The summer months are winding down. It's late July, and you have a little over a month before your days of sipping mint juleps on the front porch must come to an end and you will return to the Gothic Wonderland. The good news is that there is a way to make the transition a little easier. With a multitude of arts events at Duke this fall, there will be many opportunities to escape the daily grind of classes and activities--not to mention good ways to avoid answering the dreaded "How was your summer?" question. From poetry to theater to music, there are plenty of arts offerings not to be overlooked this fall. You can begin eying your escapes now by reading about the events listed bellow.
The Shenandoah Shakespeare Festival will kick off the season this year and bring the Bard to Duke on September 25 with performances of The Comedy of Errors and Henry V. Then Hoof On' Horn--Duke's totally student-run musical production group--will perform the Tony-nominated The Wild Party beginning October 18.
Next, the Duke Players will produce Our Country's Good, set to open October 26. The play, which won the Olivier Award in 1988, tells the story of the production of the first play in the Botany Bay Colony, which is Sydney, Australia today.
Two other student groups, the Duke Players Lab Theatre and Where's Gus, also promise fall productions, though specifics are not yet available.
On September 9, the Mallame Chamber Players and the Classical Indian Music and Dance Society will present "Ragas to Riches," featuring Eastern music played on traditional instruments as well as Western music with an Eastern influence.
On September 29, Duke's own resident string foursome, The Ciompi Quartet, will open its season in Reynolds Theatre performing music by Beethoven, Schubert and a new work by Malcom Peyton.
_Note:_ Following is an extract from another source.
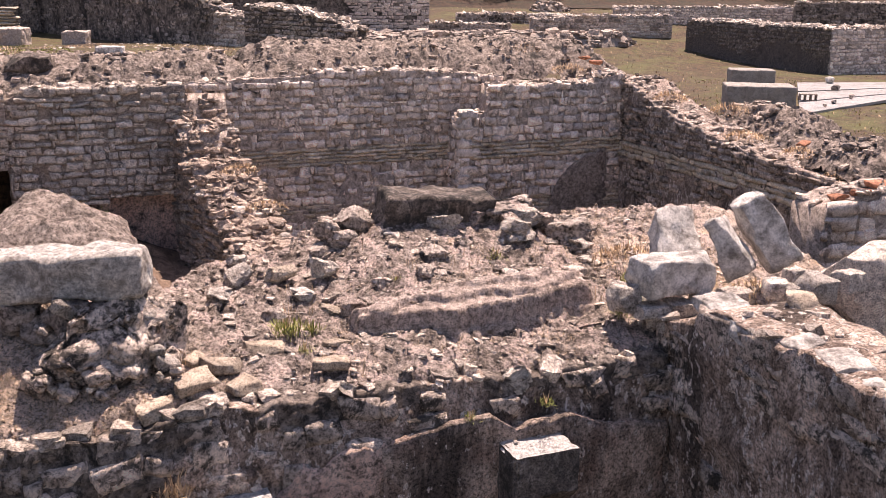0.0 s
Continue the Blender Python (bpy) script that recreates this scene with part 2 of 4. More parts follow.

The Gypsy Caravan 2 comes to town Oct. 6, featuring four different dance and music groups from India, Macedonia, Romania and Spain. Complete with Flamenco dancing, this celebration of Roma music and dance should be exciting.
On September 20, Carl Hancock Rux will begin his two-night engagement performing his poems, stories and music in Sheafer Theatre. Called "No Black Male Show," the performance is a controversial four-person piece focusing on racist sociological issues.